--- Work instructions ---
Leave out the pictures and copy everything else below exactly.

--- Dataset content ---
((
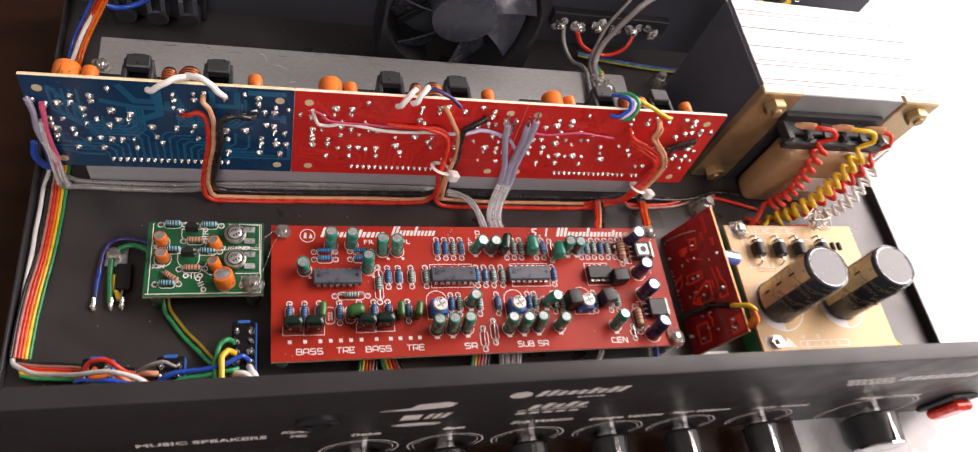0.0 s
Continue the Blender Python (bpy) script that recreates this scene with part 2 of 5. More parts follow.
# Epoxy lightened to blue-grey for the reflection on the chip tops.
M_CHIP = mat("chip_epoxy_with_sheen", (0.085, 0.095, 0.12), 0.38, scale=160, fine=1500, var=0.4, bump=0.3, rvar=0.2)
M_MODULE = mat("black_module_epoxy", (0.012, 0.012, 0.013), 0.55, scale=300, var=0.2, bump=0.1, spec=0.25)
M_BLKPL = mat("black_plastic", (0.022, 0.023, 0.026), 0.38, scale=300, var=0.15, bump=0.08)
M_FAN = mat("grey_black_plastic", (0.060, 0.070, 0.090), 0.24, spec=0.7, scale=200, var=0.12)
M_CANTOP = mat("capacitor_top", (0.62, 0.64, 0.65), 0.33, 0.75, scale=500, var=0.18, bump=0.3)
M_SCORE = mat("score_line", (0.30, 0.31, 0.31), 0.5, 0.4, scale=500)
M_TEAL = mat("green_sleeve", (0.010, 0.27, 0.195), 0.22, scale=300, var=0.25, coat=0.3, bump=0.15)
M_TEALD = mat("dark_stripe", (0.02, 0.05, 0.05), 0.35, scale=300)
M_NAVY = mat("navy_sleeve", (0.018, 0.022, 0.085), 0.3, scale=300, var=0.2, coat=0.2)
M_BLUECAP = mat("blue_sleeve", (0.10, 0.17, 0.55), 0.3, scale=300, coat=0.2)
M_ORANGE = mat("orange_sleeve", (0.72, 0.17, 0.025), 0.34, scale=300, var=0.12, coat=0.15)
M_WINDING = mat("enamelled_copper", (0.52, 0.12, 0.025), 0.3, 0.3, scale=400, var=0.3)
M_FILMD = mat("dark_green_film", (0.005, 0.022, 0.016), 0.2, scale=300, var=0.25, coat=0.45)
M_FILM = mat("green_film", (0.035, 0.13, 0.035), 0.2, scale=300, var=0.2, coat=0.3)
M_FILMT = mat("teal_film", (0.005, 0.20, 0.13), 0.2, scale=300, var=0.15, coat=0.4)
M_RBLUE = mat("blue_resistor", (0.06, 0.27, 0.55), 0.22, scale=900, var=0.2, coat=0.3)
M_RTEAL = mat("pale_green_resistor", (0.36, 0.54, 0.50), 0.25, scale=900, var=0.2, coat=0.3)
M_RTAN = mat("beige_resistor", (0.52, 0.36, 0.23), 0.45, scale=900, var=0.15)
M_RCYAN = mat("pale_blue_resistor", (0.24, 0.52, 0.58), 0.22, scale=900, var=0.15, coat=0.3)
M_BANDN = mat("navy_band", (0.012, 0.015, 0.06), 0.4)
M_BANDR = mat("brown_red_band", (0.25, 0.05, 0.03), 0.4)
M_BANDK = mat("dark_band", (0.03, 0.05, 0.05), 0.4)
M_WHITEPL = mat("white_plastic", (0.78, 0.77, 0.74), 0.4, scale=300, var=0.06)
M_TRIMBLUE = mat("blue_plastic", (0.02, 0.13, 0.50), 0.35, scale=300)
M_GLUE = mat("hot_glue", (0.74, 0.73, 0.68), 0.18, scale=250, var=0.15, trans=0.82, ior=1.45, bump=0.4)
M_BRASS = mat("yellowed_steel", (0.46, 0.34, 0.20), 0.4, 0.85, scale=120, var=0.2, bump=0.1)
M_TAPE = mat("brown_tape", (0.36, 0.21, 0.105), 0.3, scale=60, fine=500, var=0.15, bump=0.25, coat=0.2)
M_CORE = mat("core_side", (0.085, 0.095, 0.125), 0.42, 0.2, scale=100, var=0.2)
M_LAM = mat("bare_laminations", (0.36, 0.36, 0.37), 0.4, 0.5, scale=300, var=0.28, stretch=(0.04, 1, 1))
# Grey lifted to hold the sheen on the core's front face.
M_YOKE = mat("core_face_with_sheen", (0.27, 0.29, 0.30), 0.4, 0.1, scale=100, var=0.12)
# Chassis coat made lighter and bluer to hold the rear panel's sheen.
M_REAR = mat("rear_coat_with_sheen", (0.047, 0.051, 0.064), 0.40, scale=40, fine=2500, bump=0.2)
M_TABLE = mat("pale_speckled_stone", (0.50, 0.51, 0.53), 0.3, scale=60, fine=900, var=0.10, bump=0.03)
M_WOOD = mat("dark_brown_wood", (0.020, 0.007, 0.003), 0.40, spec=0.22, scale=14, fine=160, var=0.4, bump=0.1, stretch=(1, 6, 6))
M_WALL = mat("room_plaster", (0.55, 0.52, 0.48), 0.8, scale=6, fine=200, var=0.06)
M_CLEAR = mat("clear_sheath", (0.88, 0.88, 0.92), 0.12, scale=150, var=0.08, alpha=0.28)
M_MILKY = mat("milky_lilac_sheath", (0.46, 0.44, 0.60), 0.16, scale=120, var=0.2, alpha=0.5, coat=0.3)
M_DULLSHEATH = mat("dull_clear_sheath", (0.30, 0.285, 0.28), 0.2, scale=90, var=0.35, alpha=0.5)
M_STRAND = mat("tinned_strand", (0.86, 0.84, 0.83), 0.35, 0.0, scale=400, var=0.2)
M_BRAID = mat("silver_braid", (0.74, 0.73, 0.71), 0.36, 0.35, scale=260, fine=1500, var=0.45, bump=0.5)
M_DULL = mat("dull_plated_metal", (0.34, 0.33, 0.30), 0.35, 0.9, scale=500, var=0.35, bump=0.3)
M_COPPER = mat("tinned_copper_core", (0.62, 0.56, 0.50), 0.35, 0.9, scale=500)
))
--- Written answer ---
0.0 s
Continue the Blender Python (bpy) script that recreates this scene with part 2 of 5. More parts follow.
# Epoxy lightened to blue-grey for the reflection on the chip tops.
M_CHIP = mat("chip_epoxy_with_sheen", (0.085, 0.095, 0.12), 0.38, scale=160, fine=1500, var=0.4, bump=0.3, rvar=0.2)
M_MODULE = mat("black_module_epoxy", (0.012, 0.012, 0.013), 0.55, scale=300, var=0.2, bump=0.1, spec=0.25)
M_BLKPL = mat("black_plastic", (0.022, 0.023, 0.026), 0.38, scale=300, var=0.15, bump=0.08)
M_FAN = mat("grey_black_plastic", (0.060, 0.070, 0.090), 0.24, spec=0.7, scale=200, var=0.12)
M_CANTOP = mat("capacitor_top", (0.62, 0.64, 0.65), 0.33, 0.75, scale=500, var=0.18, bump=0.3)
M_SCORE = mat("score_line", (0.30, 0.31, 0.31), 0.5, 0.4, scale=500)
M_TEAL = mat("green_sleeve", (0.010, 0.27, 0.195), 0.22, scale=300, var=0.25, coat=0.3, bump=0.15)
M_TEALD = mat("dark_stripe", (0.02, 0.05, 0.05), 0.35, scale=300)
M_NAVY = mat("navy_sleeve", (0.018, 0.022, 0.085), 0.3, scale=300, var=0.2, coat=0.2)
M_BLUECAP = mat("blue_sleeve", (0.10, 0.17, 0.55), 0.3, scale=300, coat=0.2)
M_ORANGE = mat("orange_sleeve", (0.72, 0.17, 0.025), 0.34, scale=300, var=0.12, coat=0.15)
M_WINDING = mat("enamelled_copper", (0.52, 0.12, 0.025), 0.3, 0.3, scale=400, var=0.3)
M_FILMD = mat("dark_green_film", (0.005, 0.022, 0.016), 0.2, scale=300, var=0.25, coat=0.45)
M_FILM = mat("green_film", (0.035, 0.13, 0.035), 0.2, scale=300, var=0.2, coat=0.3)
M_FILMT = mat("teal_film", (0.005, 0.20, 0.13), 0.2, scale=300, var=0.15, coat=0.4)
M_RBLUE = mat("blue_resistor", (0.06, 0.27, 0.55), 0.22, scale=900, var=0.2, coat=0.3)
M_RTEAL = mat("pale_green_resistor", (0.36, 0.54, 0.50), 0.25, scale=900, var=0.2, coat=0.3)
M_RTAN = mat("beige_resistor", (0.52, 0.36, 0.23), 0.45, scale=900, var=0.15)
M_RCYAN = mat("pale_blue_resistor", (0.24, 0.52, 0.58), 0.22, scale=900, var=0.15, coat=0.3)
M_BANDN = mat("navy_band", (0.012, 0.015, 0.06), 0.4)
M_BANDR = mat("brown_red_band", (0.25, 0.05, 0.03), 0.4)
M_BANDK = mat("dark_band", (0.03, 0.05, 0.05), 0.4)
M_WHITEPL = mat("white_plastic", (0.78, 0.77, 0.74), 0.4, scale=300, var=0.06)
M_TRIMBLUE = mat("blue_plastic", (0.02, 0.13, 0.50), 0.35, scale=300)
M_GLUE = mat("hot_glue", (0.74, 0.73, 0.68), 0.18, scale=250, var=0.15, trans=0.82, ior=1.45, bump=0.4)
M_BRASS = mat("yellowed_steel", (0.46, 0.34, 0.20), 0.4, 0.85, scale=120, var=0.2, bump=0.1)
M_TAPE = mat("brown_tape", (0.36, 0.21, 0.105), 0.3, scale=60, fine=500, var=0.15, bump=0.25, coat=0.2)
M_CORE = mat("core_side", (0.085, 0.095, 0.125), 0.42, 0.2, scale=100, var=0.2)
M_LAM = mat("bare_laminations", (0.36, 0.36, 0.37), 0.4, 0.5, scale=300, var=0.28, stretch=(0.04, 1, 1))
# Grey lifted to hold the sheen on the core's front face.
M_YOKE = mat("core_face_with_sheen", (0.27, 0.29, 0.30), 0.4, 0.1, scale=100, var=0.12)
# Chassis coat made lighter and bluer to hold the rear panel's sheen.
M_REAR = mat("rear_coat_with_sheen", (0.047, 0.051, 0.064), 0.40, scale=40, fine=2500, bump=0.2)
M_TABLE = mat("pale_speckled_stone", (0.50, 0.51, 0.53), 0.3, scale=60, fine=900, var=0.10, bump=0.03)
M_WOOD = mat("dark_brown_wood", (0.020, 0.007, 0.003), 0.40, spec=0.22, scale=14, fine=160, var=0.4, bump=0.1, stretch=(1, 6, 6))
M_WALL = mat("room_plaster", (0.55, 0.52, 0.48), 0.8, scale=6, fine=200, var=0.06)
M_CLEAR = mat("clear_sheath", (0.88, 0.88, 0.92), 0.12, scale=150, var=0.08, alpha=0.28)
M_MILKY = mat("milky_lilac_sheath", (0.46, 0.44, 0.60), 0.16, scale=120, var=0.2, alpha=0.5, coat=0.3)
M_DULLSHEATH = mat("dull_clear_sheath", (0.30, 0.285, 0.28), 0.2, scale=90, var=0.35, alpha=0.5)
M_STRAND = mat("tinned_strand", (0.86, 0.84, 0.83), 0.35, 0.0, scale=400, var=0.2)
M_BRAID = mat("silver_braid", (0.74, 0.73, 0.71), 0.36, 0.35, scale=260, fine=1500, var=0.45, bump=0.5)
M_DULL = mat("dull_plated_metal", (0.34, 0.33, 0.30), 0.35, 0.9, scale=500, var=0.35, bump=0.3)
M_COPPER = mat("tinned_copper_core", (0.62, 0.56, 0.50), 0.35, 0.9, scale=500)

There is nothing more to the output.